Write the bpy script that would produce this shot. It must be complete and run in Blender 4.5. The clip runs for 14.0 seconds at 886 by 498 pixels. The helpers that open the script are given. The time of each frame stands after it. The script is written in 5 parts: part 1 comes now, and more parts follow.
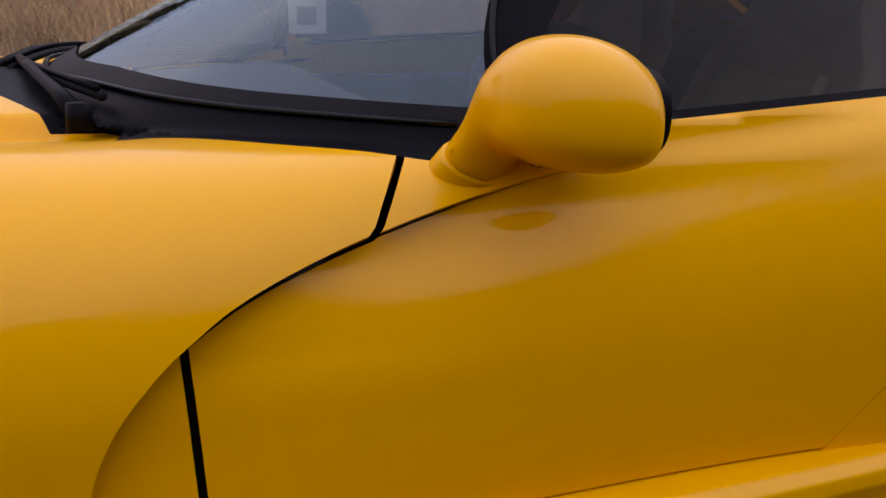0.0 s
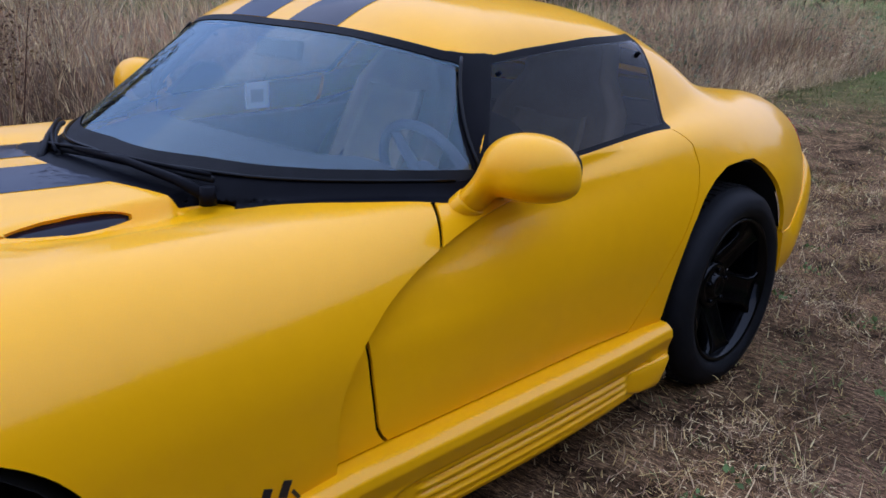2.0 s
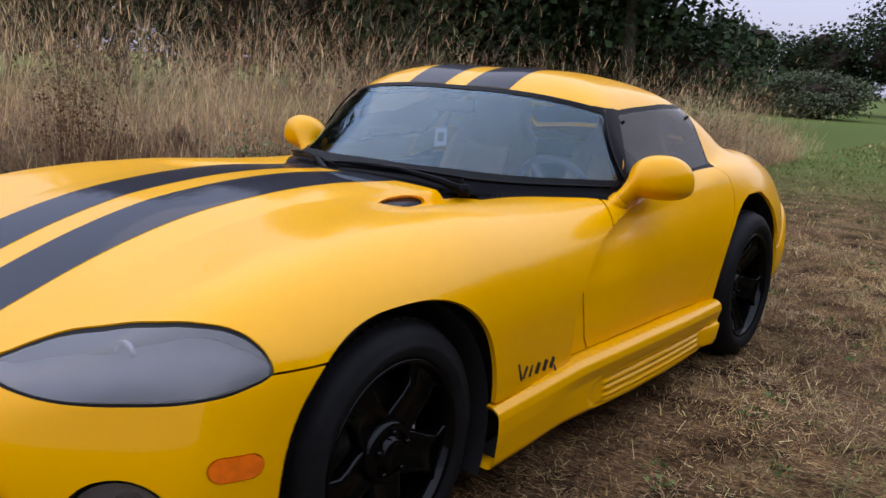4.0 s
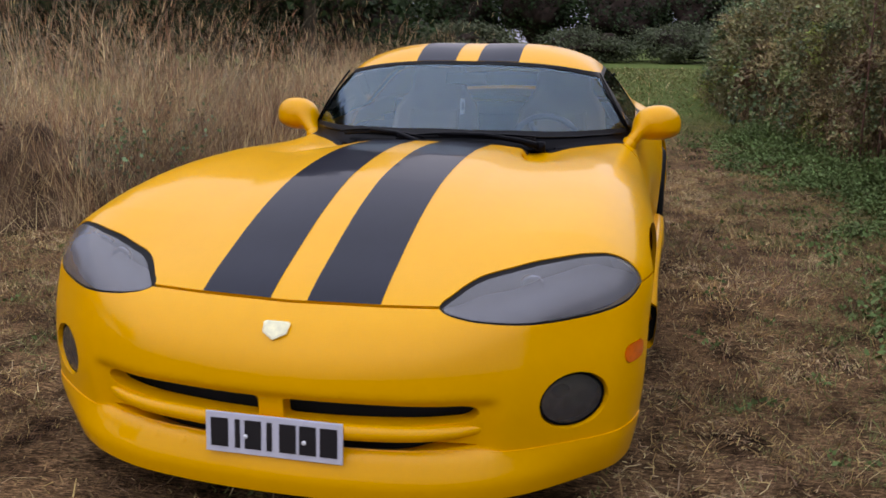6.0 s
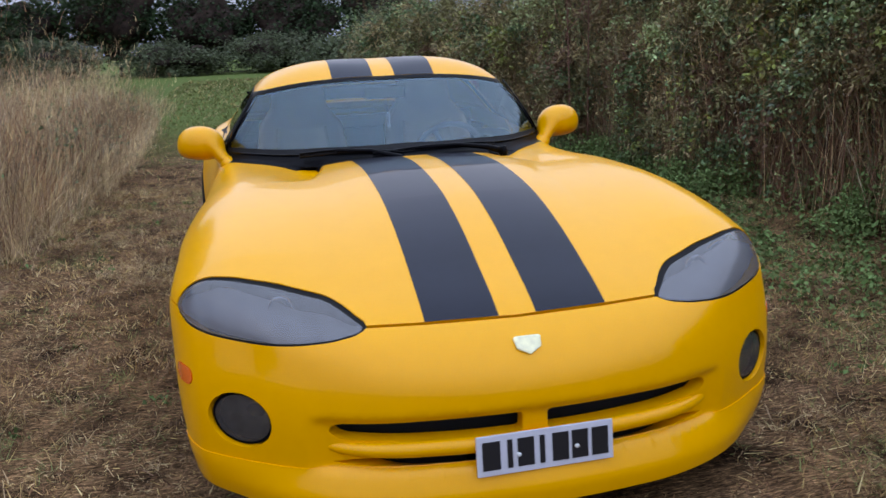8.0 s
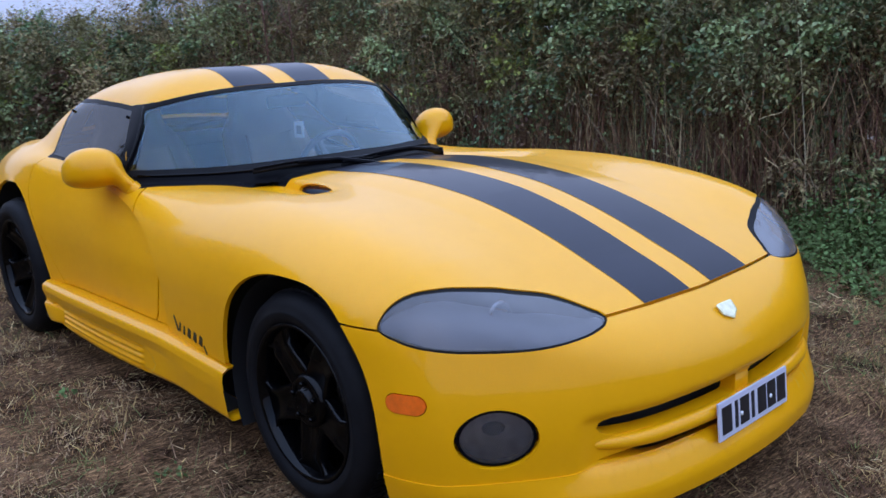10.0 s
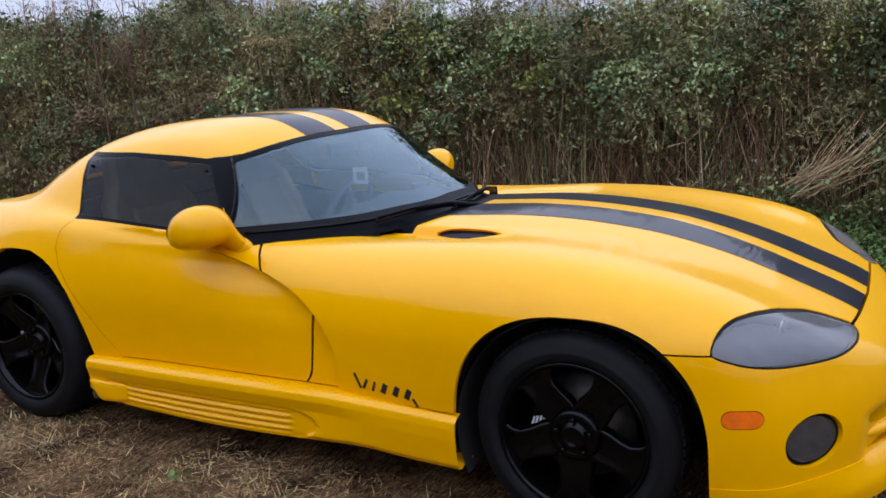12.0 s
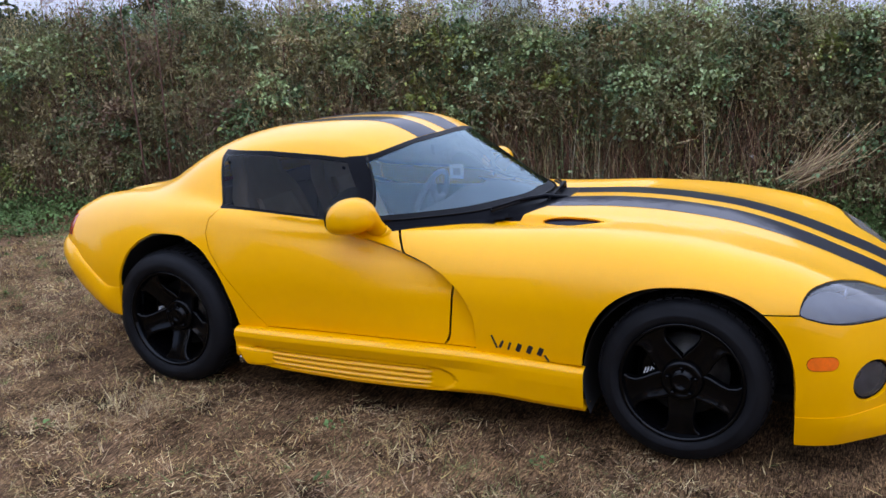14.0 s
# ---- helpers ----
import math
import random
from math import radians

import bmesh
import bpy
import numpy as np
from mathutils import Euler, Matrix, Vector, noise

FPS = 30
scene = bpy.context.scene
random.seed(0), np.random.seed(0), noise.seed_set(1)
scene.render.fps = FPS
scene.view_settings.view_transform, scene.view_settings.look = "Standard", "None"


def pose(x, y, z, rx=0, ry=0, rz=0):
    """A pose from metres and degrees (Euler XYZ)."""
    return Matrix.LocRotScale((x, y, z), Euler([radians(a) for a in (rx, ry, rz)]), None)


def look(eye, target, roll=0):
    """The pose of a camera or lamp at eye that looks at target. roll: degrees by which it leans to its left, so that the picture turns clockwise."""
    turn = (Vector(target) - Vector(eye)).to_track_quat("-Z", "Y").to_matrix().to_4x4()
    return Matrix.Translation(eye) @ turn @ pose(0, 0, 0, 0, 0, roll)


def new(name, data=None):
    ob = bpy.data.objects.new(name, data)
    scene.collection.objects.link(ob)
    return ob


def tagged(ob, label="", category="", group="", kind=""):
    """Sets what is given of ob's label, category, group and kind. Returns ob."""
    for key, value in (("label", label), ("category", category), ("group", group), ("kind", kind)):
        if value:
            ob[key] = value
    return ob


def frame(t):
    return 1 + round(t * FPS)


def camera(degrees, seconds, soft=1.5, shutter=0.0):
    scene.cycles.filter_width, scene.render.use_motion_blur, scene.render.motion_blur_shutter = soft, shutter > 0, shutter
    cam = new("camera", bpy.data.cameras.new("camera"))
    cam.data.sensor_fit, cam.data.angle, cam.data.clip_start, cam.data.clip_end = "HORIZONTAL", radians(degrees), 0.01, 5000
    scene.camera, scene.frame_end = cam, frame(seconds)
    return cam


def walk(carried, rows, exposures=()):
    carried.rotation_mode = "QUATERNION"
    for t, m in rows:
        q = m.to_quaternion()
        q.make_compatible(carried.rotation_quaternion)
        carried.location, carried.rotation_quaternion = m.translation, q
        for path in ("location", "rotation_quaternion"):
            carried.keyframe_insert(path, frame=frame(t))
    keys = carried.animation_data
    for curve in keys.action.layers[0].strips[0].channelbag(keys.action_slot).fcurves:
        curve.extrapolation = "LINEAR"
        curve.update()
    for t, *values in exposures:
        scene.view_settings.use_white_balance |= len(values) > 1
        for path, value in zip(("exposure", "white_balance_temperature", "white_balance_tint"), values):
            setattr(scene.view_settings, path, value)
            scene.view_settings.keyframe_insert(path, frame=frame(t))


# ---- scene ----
EXPOSURES = [(0.0, 0.43, 10500, 29), (0.5, 0.42, 8700, 31), (1.0, 0.5, 8200, 21), (1.5, 0.6, 7800, 21), (2.0, 0.64, 6950, 18), (2.5, 0.7, 7000, 18), (3.0, 0.8, 7100, 18), (3.5, 0.78, 8500, 16), (6.0, 0.55, 10300, 18), (6.5, 0.52, 7800, 18), (7.0, 0.53, 6600, 18), (7.5, 0.62, 7800, 13), (8.0, 0.6, 8500, 11), (10.5, 0.63, 6350, 13), (11.0, 0.66, 6250, 12), (11.5, 0.71, 6500, 12), (12.0, 0.82, 8600, 13), (12.5, 0.9, 9900, 13), (13.5, 0.97, 9900, 14), (14.0, 1.0, 7900, 13)]
cam = camera(53.00, 14.0, shutter=0.25)
# seconds, eye, then yaw, pitch and roll in degrees
PATH = [
    (0.000, -0.8842, 1.8161, 1.0206, 158.945, -16.717, 1.410),
    (0.500, -0.6746, 1.8778, 1.1298, 151.226, -19.942, 1.868),
    (1.000, -0.3640, 2.0551, 1.2550, 142.559, -17.603, 1.111),
    (1.500, -0.1192, 2.1011, 1.2967, 137.381, -18.487, 2.293),
    (2.000, 0.1395, 2.1029, 1.3283, 133.925, -18.126, 1.685),
    (2.500, 0.4830, 2.2007, 1.3316, 130.908, -16.787, 2.580),
    (3.000, 0.8400, 2.3026, 1.3160, 130.002, -12.881, 3.008),
    (3.500, 1.1768, 2.2249, 1.2488, 128.803, -12.300, 3.438),
    (4.125, 1.6482, 2.0992, 1.2094, 125.577, -11.134, 3.494),
    (4.750, 2.1436, 1.8244, 1.2114, 119.563, -11.028, 2.788),
    (5.375, 2.5661, 1.4315, 1.2320, 112.034, -11.782, 1.625),
    (6.000, 2.8189, 0.9512, 1.2482, 104.264, -13.192, 0.305),
    (6.500, 2.9289, 0.5233, 1.2364, 99.137, -15.253, -0.763),
    (7.000, 3.0336, 0.1630, 1.2926, 90.627, -14.418, -1.707),
    (7.500, 3.0907, -0.2337, 1.3382, 83.160, -13.019, -2.076),
    (8.000, 2.9254, -0.6704, 1.2996, 77.829, -13.090, -2.503),
    (8.625, 2.7430, -1.1824, 1.2792, 69.462, -12.871, -2.894),
    (9.250, 2.4803, -1.6463, 1.2677, 59.948, -12.861, -3.094),
    (9.875, 2.1530, -2.0539, 1.2742, 50.672, -12.914, -3.193),
    (10.500, 1.7767, -2.3969, 1.3078, 43.021, -12.888, -3.279),
    (11.000, 1.4556, -2.6221, 1.3439, 38.287, -12.788, -3.642),
    (11.500, 1.1531, -2.9318, 1.3958, 32.082, -12.722, -2.904),
    (12.000, 0.8867, -3.2124, 1.4308, 28.954, -12.107, -3.402),
    (12.500, 0.6731, -3.4915, 1.4683, 26.298, -10.932, -4.302),
    (13.000, 0.5566, -3.8012, 1.5288, 24.323, -11.677, -3.901),
    (13.500, 0.5318, -3.9820, 1.5836, 24.056, -12.918, -3.238),
    (14.000, 0.5233, -4.1109, 1.6058, 24.785, -13.249, -2.563),
]
walk(cam, [(t, pose(x, y, z, 0, 0, yaw) @ pose(0, 0, 0, 90 + pitch) @ pose(0, 0, 0, 0, 0, roll)) for t, x, y, z, yaw, pitch, roll in PATH], EXPOSURES)
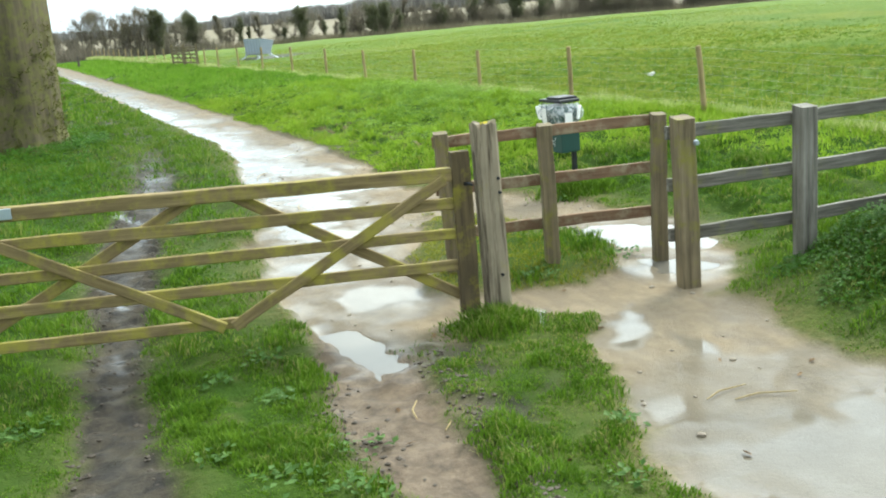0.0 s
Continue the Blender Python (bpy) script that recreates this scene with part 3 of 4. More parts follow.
def blades(name, x, y, h, w, lean, mat, label, simple=False, lift=0.0):
    """Grass blades as one object: each a bent tapering strip."""
    n = len(x)
    a = rng.uniform(0, 2 * math.pi, n)
    b = rng.uniform(0, 2 * math.pi, n)
    ux, uy = np.cos(a) * w / 2, np.sin(a) * w / 2
    lx, ly = np.cos(b) * lean * h, np.sin(b) * lean * h
    z = height(x, y) - 0.01 + lift
    if simple:
        v = np.stack([np.stack([x - ux, y - uy, z], -1), np.stack([x + ux, y + uy, z], -1), np.stack([x + lx, y + ly, z + h], -1)], 1)
        f = np.arange(n * 3)
        me = mesh_arrays(name, v, f, np.full(n, 3), mat)
    else:
        v = np.stack([
            np.stack([x - ux, y - uy, z], -1), np.stack([x + ux, y + uy, z], -1),
            np.stack([x + ux * 0.8 + lx * 0.35, y + uy * 0.8 + ly * 0.35, z + h * 0.62], -1), np.stack([x - ux * 0.8 + lx * 0.35, y - uy * 0.8 + ly * 0.35, z + h * 0.62], -1),
            np.stack([x + lx, y + ly, z + h * 0.92], -1)], 1)
        base = np.arange(n)[:, None] * 5
        f = np.concatenate([base + np.array([[0, 1, 2, 3]]), base + np.array([[3, 2, 4]])], 1)
        me = mesh_arrays(name, v, f, np.tile([4, 3], n), mat)
    return tagged(new(name, me), label, "grass", kind="stuff")


def sow(x0, x1, y0, y1, density):
    n = int((x1 - x0) * (y1 - y0) * density)
    return rng.uniform(x0, x1, n), rng.uniform(y0, y1, n)


def island(x, y):
    """The mossy patch between the two paths and the red-railed fence."""
    return (x > 3.9) & (x < np.interp(y, [9.2, 10.57, 11.56, 12.53, 13.5], [5.7, 6.29, 6.12, 5.95, 5.43])) & (y > 9.35) & (y < 13.4)


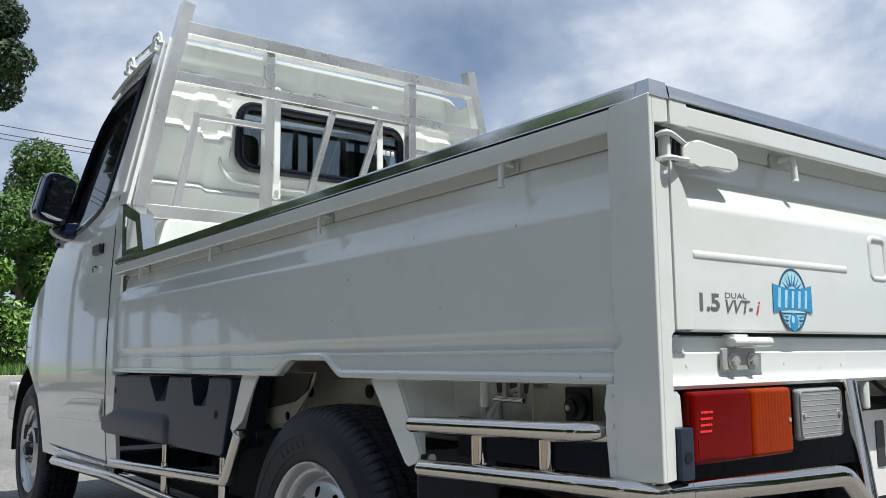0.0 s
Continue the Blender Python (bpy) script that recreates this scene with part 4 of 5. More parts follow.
def cab():
    cols = [2.105, 2.12, 2.16, 2.205] + [2.215 + 0.05 * k for k in range(18)]
    cols += [AXLE_F + 0.36 * math.cos(radians(a)) for a in range(180, -1, -10)] + [3.88, 3.95, 4.00]
    cols = sorted(set(round(c, 4) for c in cols))
    bm = bmesh.new()
    rows = []
    for y in cols:
        lo, hi = arch(y), belt(y)
        zs = [lo + (hi - lo) * k / 14 for k in range(15)]
        rows.append([(side_x(y, z), y, z) for z in zs])
    strip(bm, rows, thick=(0.012, 0, 0))
    body = part("cab_side", bm, M_WHITE, truck, "white cab side with door and front wheel arch")
    mirrored(body)
    # door shut lines
    bm = bmesh.new()
    tube(bm, [(side_x(2.205, z) - 0.0005, 2.205 + 0.02 * max(0, z - 1.1), z) for z in (0.305, 0.5, 0.7, 0.9, 1.1, 1.18)], 0.0022, 6, up=(0, 1, 0))
    tube(bm, [(side_x(y, 0.33) - 0.0005, y, 0.33) for y in (2.205, 2.4, 2.6, 2.8, 2.95)], 0.0022, 6)
    part("door_gap", bm, M_BLACK, body)
    # raised patch low on the door
    bm = bmesh.new()
    lower = [(2.835, 0.439), (2.62, 0.445), (2.40, 0.449), (2.245, 0.452)]
    middle = [(2.80, 0.452), (2.61, 0.470), (2.40, 0.476), (2.238, 0.480)]
    upper = [(2.75, 0.472), (2.60, 0.512), (2.40, 0.519), (2.225, 0.522)]
    def on_door(pts, d):
        return [(side_x(y, z) - d, y, z) for y, z in pts]
    strip(bm, [on_door([(y, z - 0.003) for y, z in lower], -0.002), on_door(lower, 0.004), on_door(middle, 0.011), on_door(upper, 0.006),
               on_door([(y, z + 0.003) for y, z in upper], -0.002)], thick=(0.006, 0, 0))
    part("door_moulding", bm, M_WHITE, body)
    bm = bmesh.new()
    tube(bm, [(side_x(y, 0.33) - 0.003, y, 0.3165 + 0.004 * max(0.0, (y - 2.45) / 0.4)) for y in (2.0, 2.2, 2.45, 2.65, 2.85)], 0.0075, 10, cap=0.004)
    part("sill_strip", bm, M_STEEL, body, "thin bright strip under the door")
    # wheel arch lining
    bm = bmesh.new()
    ring = [(AXLE_F + 0.355 * math.cos(radians(a)), HUB_Z + 0.355 * math.sin(radians(a))) for a in range(-5, 186, 10)]
    strip(bm, [[(x, y, z) for y, z in ring] for x in (0.045, 0.12, 0.30)], thick=(0, 0.004, 0.004))
    part("arch_liner", bm, M_BLACK, truck)
    bm = bmesh.new()
    box(bm, 0.06, WIDTH - 0.06, 2.12, 3.9, 0.30, 0.36)
    box(bm, 0.30, 0.32, 2.12, 3.02, 0.30, 1.0)
    box(bm, 0.30, 0.32, 3.02, 3.85, 0.30, 0.62)
    part("cab_floor", bm, M_DARK, truck)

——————

> _EXERCISE_
From the top of the listing above, repeat each line exactly until you reach the line containing "from mathutils import", and repeat that one too. Leave the pictures out.

> _COMPLETED EXERCISE_
Write the bpy script that would produce this shot. It must be complete and run in Blender 4.5. The clip runs for 14.0 seconds at 886 by 498 pixels. The helpers that open the script are given. The time of each frame stands after it. The script is written in 5 parts: part 1 comes now, and more parts follow.
0.0 s
2.0 s
4.0 s
6.0 s
8.0 s
10.0 s
12.0 s
14.0 s
# ---- helpers ----
import math
import random
from math import radians

import bmesh
import bpy
import numpy as np
from mathutils import Euler, Matrix, Vector, noise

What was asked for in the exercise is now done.